“I am so excited about being a part of something that makes such a significant impact on kids,” says Judy Harvey, a retired IT professional and 2014 Evolve grad.
Judy’s Evolve project is to work with the Saint Paul Public Schools Foundation to support the Inspired Educator Grant Program. The foundation is a nonprofit organization that supports the students, teachers and schools in the St. Paul School District.
Connecting to Passions
When Judy approached them, the foundation had awarded twelve 2013 Inspired Educator grants, and wonderful work was underway. They were concerned because they did not have the resources to tell the stories about the exciting activities and the real outcomes the program was producing.
Judy offered her skills and talents as a project manager to collect the stories. She will interview and take photos of each grant recipient. She will package the info for each teacher, ready for the foundation to prepare communications for the public, school officials and funders and summarize results for future use in evaluating grant applications.
The project has be a resounding success both for Judy and for the Foundation.
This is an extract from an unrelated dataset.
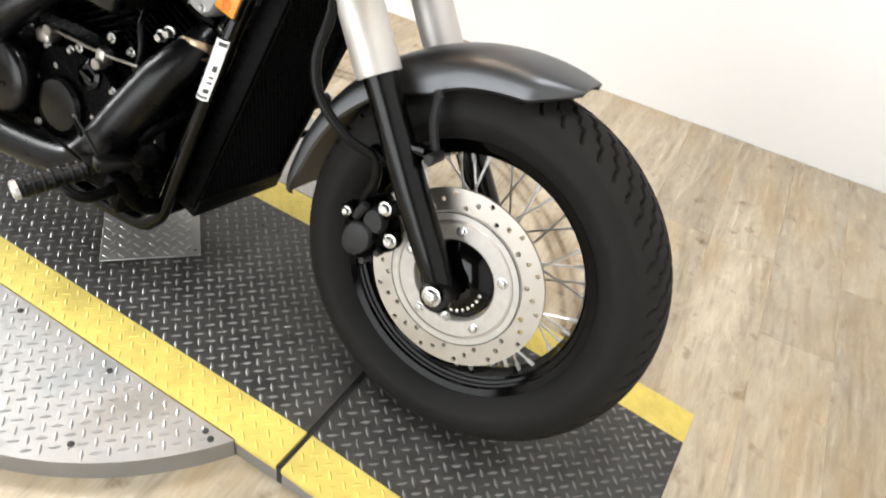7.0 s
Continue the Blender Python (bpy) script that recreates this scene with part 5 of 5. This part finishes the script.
half = [(1.218, 0.047, 0.955), (1.196, 0.050, 1.003), (1.165, 0.052, 1.045), (1.140, 0.058, 1.068), (1.120, 0.085, 1.080), (1.110, 0.140, 1.080), (1.095, 0.200, 1.070), (1.058, 0.260, 1.046), (1.005, 0.320, 1.020), (0.955, 0.370, 1.005)]
for s in (-1, 1):
    bp("handlebar", tube([swung(x, s * y, z) for x, y, z in half], [0.0118, 0.0118, 0.0118, 0.0116, 0.0114, 0.0112, 0.0112, 0.0112, 0.0112, 0.0112], 16), BAR, bike, "glossy black handlebar half")
bp("bar_joint", join(rod((1.128, -0.085, 1.078), (1.128, 0.085, 1.078), 0.0118), box((1.150, -0.052, 1.066), (0.035, 0.04, 0.02), (0, 20, 0), 0.005), box((1.150, 0.052, 1.066), (0.035, 0.04, 0.02), (0, 20, 0), 0.005)), GLOSS, bike)
g0, g1 = Vector((0.943, 0.381, 1.004)), Vector((1.032, 0.290, 1.031))
for s in (-1, 1):
    a, b = Vector(swung(g0.x, s * g0.y, g0.z)), Vector(swung(g1.x, s * g1.y, g1.z))
    n = (b - a).normalized()
    grip = bp("grip", lathe(a, n, [(0.012, 0.0), (0.0180, 0.002), (0.0188, 0.008), (0.0182, 0.012), (0.0185, 0.06), (0.0182, (b - a).length - 0.010), (0.0210, (b - a).length - 0.006), (0.0210, (b - a).length)], 28), HOSE, bike, "black rubber grip")
    bp("grip_end", lathe(a, -n, [(0.0180, -0.002), (0.0172, 0.003), (0.011, 0.006), (0.001, 0.007)], 24), CAST, grip, "dull black grip end")
    sw = bp("switch_housing", join(lathe(b, n, [(0.020, 0), (0.023, 0.004), (0.023, 0.020), (0.019, 0.024)], 20), box(b + n * 0.040 + Vector((0, 0, 0.004)), (0.034, 0.044, 0.038), (0, 8, 34 * s), 0.008, 3)), PLASTIC, bike, "black switch housing")
    if s < 0:
        bp("kill_switch", box(b + n * 0.012 + Vector((-0.006, 0, 0.028)), (0.016, 0.018, 0.010), (0, 0, -34), 0.003), REDSW, sw, "red kill switch")
    perch = b + n * 0.075
    bp("lever_perch", join(box(perch + Vector((0.02, -s * 0.0, -0.002)), (0.046, 0.040, 0.026), (0, 8, 34 * s), 0.008, 3), rod(perch + Vector((0.035, s * 0.004, 0.012)), perch + Vector((0.035, s * 0.004, -0.020)), 0.012)), PLASTIC, bike, "black lever perch")
    bp("lever", tube([perch + Vector((0.034, s * 0.006, -0.004)), perch + Vector((0.042, s * 0.035, -0.006)), Vector(swung(1.104, s * 0.318, 1.032)), Vector(swung(1.080, s * 0.360, 1.020)), Vector(swung(1.067, s * 0.390, 1.011)), Vector(swung(1.059, s * 0.407, 1.008))], [0.009, 0.0075, 0.0068, 0.0062, 0.006, 0.0068], 12), LEVER if s < 0 else PLASTIC, bike, "curved brake lever" if s < 0 else "curved clutch lever")
    bp("lever_ball", lathe(swung(1.058, s * 0.409, 1.008), (-0.35, s * 0.9, -0.1), [(0.003, -0.010), (0.008, -0.007), (0.0105, 0), (0.008, 0.007), (0.002, 0.010)], 16), LEVER if s < 0 else PLASTIC, bike)
    ms = Vector((1.098, s * 0.312, 1.075)) if s < 0 else Vector((1.045, 0.262, 1.055))
    mc = Vector((1.027, s * 0.421, 1.186)) if s < 0 else Vector((0.968, 0.404, 1.164))
    bp("mirror_stem", tube([ms - Vector((0, 0, 0.03)), ms + Vector((0, 0, 0.02)), ms + Vector((-0.012, s * 0.035, 0.055)), (ms + mc) / 2 + Vector((0.01, 0, 0.022)), mc + Vector((0.026, 0, -0.004))], [0.008, 0.005, 0.0045, 0.0045, 0.006], 10), PLASTIC, bike, "thin black mirror stem")
    mm = Matrix.Translation(mc) @ Matrix.Rotation(radians(-18 if s < 0 else 35), 4, "Z") @ Matrix.Rotation(radians(-8), 4, "Y")
    corners = [(-0.088, 0.040), (-0.092, -0.024), (0.074, -0.048), (0.088, -0.036), (0.088, 0.042)]
    corners = [np.array((-s * y, z)) for y, z in corners]
    outline = [q for i in range(5) for q in (0.85 * corners[i] + 0.15 * corners[(i + 1) % 5], 0.15 * corners[i] + 0.85 * corners[(i + 1) % 5])]
    outline = rounded(outline, 2)
    outline = [0.86 * p for p in outline]
    shell = loft([[(x, p[0] * k, p[1] * k) for p in outline] for x, k in ((-0.006, 0.97), (-0.003, 1.0), (0.004, 1.0), (0.016, 0.80), (0.024, 0.45), (0.027, 0.12))])
    mirror = bp("mirror", moved(shell, mm), PLASTIC, bike, "black rear-view mirror", 25)
    bp("mirror_glass", moved(loft([[(x, p[0] * 0.93, p[1] * 0.92) for p in outline] for x in (-0.0075, -0.0062)]), mm), MIRROR, mirror)
    bp("ball_joint", moved(rod((0.020, 0, 0), (0.034, 0, -0.002), 0.012), mm), PLASTIC, mirror)
res = bp("brake_reservoir", join(box((1.084, -0.219, 1.100), (0.042, 0.076, 0.018), (14, 0, -34), 0.005), box((1.084, -0.221, 1.084), (0.032, 0.052, 0.022), (14, 0, -34), 0.008)), PLASTIC, bike, "black brake fluid reservoir")
bp("reservoir_lid", box((1.084, -0.2205, 1.1115), (0.046, 0.080, 0.006), (14, 0, -34), 0.002), SATIN, res)
cables = [
    ([(1.040, -0.262, 1.078), (1.058, -0.200, 1.103), (1.124, -0.130, 1.103), (1.187, -0.105, 1.088), (1.246, -0.100, 1.068), (1.278, -0.097, 1.040), (1.290, -0.085, 1.005), (1.290, -0.052, 0.962), (1.275, -0.030, 0.92), (1.26, -0.02, 0.88)], 0.0042),
    ([(1.050, -0.262, 1.066), (1.062, -0.190, 1.085), (1.127, -0.130, 1.091), (1.190, -0.090, 1.080), (1.262, -0.074, 1.058), (1.296, -0.066, 1.030), (1.312, -0.055, 0.995), (1.300, -0.035, 0.94), (1.26, -0.02, 0.89)], 0.0038),
    ([(1.132, -0.206, 1.066), (1.146, -0.172, 1.030), (1.162, -0.128, 0.982), (1.185, -0.115, 0.910), (1.200, -0.10, 0.87)], 0.0060),
    ([(1.080, -0.222, 1.040), (1.110, -0.185, 1.047), (1.140, -0.150, 1.055), (1.162, -0.104, 1.036), (1.167, -0.086, 0.972), (1.16, -0.08, 0.91)], 0.0042),
    ([(1.02, -0.285, 1.015), (1.045, -0.265, 0.992), (1.075, -0.235, 1.005), (1.085, -0.225, 1.035)], 0.0035),
    ([(1.075, 0.25, 1.06), (1.13, 0.18, 1.085), (1.23, 0.10, 1.055), (1.27, 0.055, 1.025), (1.285, 0.022, 0.985), (1.28, 0.010, 0.945), (1.24, 0.02, 0.88)], 0.0042),
    ([(1.10, 0.215, 1.045), (1.165, 0.14, 1.02), (1.20, 0.12, 0.96), (1.22, 0.10, 0.90)], 0.0046),
]
for pts, r in cables:
    bp("control_cable", tube(pts, r, 10), HOSE, bike, "black control cable")
mount = bp("lamp_mount", box((1.318, 0.006, 0.868), (0.070, 0.115, 0.095), (0, -12, 0), 0.018, 3), ENGINE, bike, "black mount and connectors behind the headlamp")
for y in (-0.050, -0.018, 0.022, 0.052):
    bp("connector", box((1.290, y, 0.925), (0.030, 0.020, 0.026), (0, -20, 0), 0.004), PLASTIC, mount)
    bp("lead", tube([(1.285, y, 0.930), (1.268, y * 1.15, 0.950), (1.255, y * 1.2, 0.925), (1.262, y, 0.885)], 0.0035, 8), HOSE, mount)
bp("neck_wiring", join(box((1.235, 0, 0.905), (0.06, 0.10, 0.07), (0, -34, 0), 0.02, 3), tube([(1.21, -0.06, 0.93), (1.24, -0.075, 0.88), (1.27, -0.06, 0.83), (1.29, -0.05, 0.79)], 0.010, 10), tube([(1.21, 0.05, 0.94), (1.25, 0.07, 0.88), (1.28, 0.05, 0.83)], 0.009, 10)), ENGINE, bike, "black wiring and connectors behind the lamp")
Judy has been invited to participate on the Foundation’s Grant-making Committee and assist with a new gallery space displaying student art.
Life Changing Experiences
“The Evolve class has changed me and changed my life,” says Judy. “I’ve made new friends and I have developed rewarding work around my life-long passion for reading.”
These are examples of the exceptional work being done under the Inspired Educator Grant program:
AGAPE High School
AGAPE provides a supportive educational environment for pregnant teens and teen moms so they can complete high school and continue into post-secondary education. Inspired Teacher, Anna Maria Gaylord, planned to replace their old, tired collection of books with high interest books that appeal to students—both for themselves and their small children.
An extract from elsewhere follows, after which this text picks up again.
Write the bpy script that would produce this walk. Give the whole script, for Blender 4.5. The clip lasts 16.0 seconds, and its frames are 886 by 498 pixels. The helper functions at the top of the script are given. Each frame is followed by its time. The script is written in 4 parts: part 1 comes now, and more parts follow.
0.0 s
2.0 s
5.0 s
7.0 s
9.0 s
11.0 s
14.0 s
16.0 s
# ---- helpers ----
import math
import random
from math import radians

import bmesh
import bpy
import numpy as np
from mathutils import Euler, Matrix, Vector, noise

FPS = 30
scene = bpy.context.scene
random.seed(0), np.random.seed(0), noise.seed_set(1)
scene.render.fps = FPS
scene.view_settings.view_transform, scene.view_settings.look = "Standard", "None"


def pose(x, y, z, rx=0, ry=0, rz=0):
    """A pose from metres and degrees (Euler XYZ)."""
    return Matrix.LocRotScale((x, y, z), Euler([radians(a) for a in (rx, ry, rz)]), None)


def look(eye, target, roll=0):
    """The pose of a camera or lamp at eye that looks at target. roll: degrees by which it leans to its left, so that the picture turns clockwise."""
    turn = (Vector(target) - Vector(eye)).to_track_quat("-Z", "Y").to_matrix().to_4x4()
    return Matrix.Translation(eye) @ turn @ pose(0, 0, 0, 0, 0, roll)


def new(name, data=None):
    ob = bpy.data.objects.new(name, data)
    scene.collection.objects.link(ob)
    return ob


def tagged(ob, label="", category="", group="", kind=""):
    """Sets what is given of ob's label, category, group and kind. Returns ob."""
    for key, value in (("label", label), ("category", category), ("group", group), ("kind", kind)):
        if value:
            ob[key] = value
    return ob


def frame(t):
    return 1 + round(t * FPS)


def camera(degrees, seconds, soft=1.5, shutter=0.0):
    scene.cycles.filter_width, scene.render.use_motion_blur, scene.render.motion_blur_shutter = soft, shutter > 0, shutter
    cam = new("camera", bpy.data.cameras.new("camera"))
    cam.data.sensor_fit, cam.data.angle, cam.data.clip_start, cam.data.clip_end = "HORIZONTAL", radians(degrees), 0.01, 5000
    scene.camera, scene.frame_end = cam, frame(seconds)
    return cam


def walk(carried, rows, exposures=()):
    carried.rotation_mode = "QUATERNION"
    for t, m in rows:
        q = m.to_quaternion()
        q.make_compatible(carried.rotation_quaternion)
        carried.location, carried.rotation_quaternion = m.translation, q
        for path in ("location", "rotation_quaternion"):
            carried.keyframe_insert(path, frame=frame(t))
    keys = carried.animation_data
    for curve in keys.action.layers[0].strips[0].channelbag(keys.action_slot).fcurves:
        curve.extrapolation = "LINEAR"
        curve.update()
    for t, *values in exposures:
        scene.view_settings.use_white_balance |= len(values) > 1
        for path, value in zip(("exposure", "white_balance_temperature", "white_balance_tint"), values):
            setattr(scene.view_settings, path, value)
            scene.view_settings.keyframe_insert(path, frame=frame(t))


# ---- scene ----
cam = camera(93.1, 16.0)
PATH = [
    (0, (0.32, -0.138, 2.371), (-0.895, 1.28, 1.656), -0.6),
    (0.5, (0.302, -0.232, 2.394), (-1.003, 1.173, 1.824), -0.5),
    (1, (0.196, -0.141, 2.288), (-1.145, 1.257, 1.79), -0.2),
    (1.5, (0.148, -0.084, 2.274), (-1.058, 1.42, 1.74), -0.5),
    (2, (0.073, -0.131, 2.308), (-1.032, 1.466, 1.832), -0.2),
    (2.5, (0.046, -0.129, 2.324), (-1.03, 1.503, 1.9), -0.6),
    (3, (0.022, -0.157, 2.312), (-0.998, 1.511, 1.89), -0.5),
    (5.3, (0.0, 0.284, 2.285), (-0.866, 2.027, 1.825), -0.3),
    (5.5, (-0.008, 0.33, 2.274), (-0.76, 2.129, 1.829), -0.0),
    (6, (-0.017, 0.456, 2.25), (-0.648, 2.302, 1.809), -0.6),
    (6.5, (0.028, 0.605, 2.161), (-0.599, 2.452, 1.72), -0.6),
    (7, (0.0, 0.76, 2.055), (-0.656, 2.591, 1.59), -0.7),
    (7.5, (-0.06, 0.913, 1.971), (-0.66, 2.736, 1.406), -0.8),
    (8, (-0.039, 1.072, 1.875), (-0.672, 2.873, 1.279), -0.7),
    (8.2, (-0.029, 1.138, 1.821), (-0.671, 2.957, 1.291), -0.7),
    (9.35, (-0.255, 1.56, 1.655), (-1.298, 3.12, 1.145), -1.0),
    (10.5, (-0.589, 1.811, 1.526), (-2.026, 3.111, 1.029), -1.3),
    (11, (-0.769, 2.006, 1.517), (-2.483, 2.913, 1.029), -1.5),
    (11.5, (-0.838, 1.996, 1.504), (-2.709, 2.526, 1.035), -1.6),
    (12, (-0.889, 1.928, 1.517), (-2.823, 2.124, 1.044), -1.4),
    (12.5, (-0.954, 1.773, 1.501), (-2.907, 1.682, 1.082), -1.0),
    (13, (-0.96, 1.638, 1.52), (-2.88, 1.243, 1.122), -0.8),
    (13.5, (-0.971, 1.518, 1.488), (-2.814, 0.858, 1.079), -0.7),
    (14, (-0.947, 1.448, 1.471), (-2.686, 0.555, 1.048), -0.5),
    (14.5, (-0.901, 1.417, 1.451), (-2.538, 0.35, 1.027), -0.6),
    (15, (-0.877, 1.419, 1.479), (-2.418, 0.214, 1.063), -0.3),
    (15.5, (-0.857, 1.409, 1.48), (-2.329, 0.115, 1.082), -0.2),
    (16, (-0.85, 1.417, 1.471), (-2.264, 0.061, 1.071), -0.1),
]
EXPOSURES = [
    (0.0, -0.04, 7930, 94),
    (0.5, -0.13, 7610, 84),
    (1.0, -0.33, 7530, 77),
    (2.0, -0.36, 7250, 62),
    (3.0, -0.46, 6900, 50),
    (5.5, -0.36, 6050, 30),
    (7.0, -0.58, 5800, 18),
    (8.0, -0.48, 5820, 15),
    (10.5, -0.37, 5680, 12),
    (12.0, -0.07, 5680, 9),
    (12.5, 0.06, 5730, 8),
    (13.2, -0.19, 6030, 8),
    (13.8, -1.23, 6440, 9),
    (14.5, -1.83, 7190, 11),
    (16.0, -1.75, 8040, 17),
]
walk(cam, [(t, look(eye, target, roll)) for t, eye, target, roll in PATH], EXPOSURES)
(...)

The goal was to create reading as a way of life. The project encourages students to increase the time spent reading, to have a book of interest always with them, to talk about books, and to read to their children.
According to Gaylord, “street lit” simply flies off the shelves. “Some stories are rather rough, but the girls are reading and are excited about reading.”
Central High School
The 10th grade English class is generally made up of students who struggle with being successful students. Some come into class as lower-level readers and writers, some have higher-skill levels but lack motivation, some are students of the English language and some come into the classroom with habits that make performing well academically difficult for them. Because of these factors, the tenth grade English class is generally thought of as very challenging.
English teacher, Anthony Jacob’s project is to have each student write every day and then publish a personally powerful piece of polished writing that they are proud to share with their community. He will compile the writings into a book that will be made available to the school and the local neighborhood library. The goal is that at least 75% will self-reflect and self-identify as authors. At the beginning of the year, only 10% did so.
Phalen Lake Elementary
Of the 730 students at Phalen Lake Elementary in grades pre-K-5, 94% qualify for free or reduced-fee lunch and 80% are English Language Learners. The focus at the school is teaching cross-cultural competency through studying Hmong culture and history.
Pang Kang’s and May Lee Xiong’s project is to integrate technology and culture by collecting folktales and presenting them in a movie format. Four 5th grade classes with 100 participants will compete in the project. The school will host an Academy Awards at the end of the school year and the best film-makers will receive Oscars.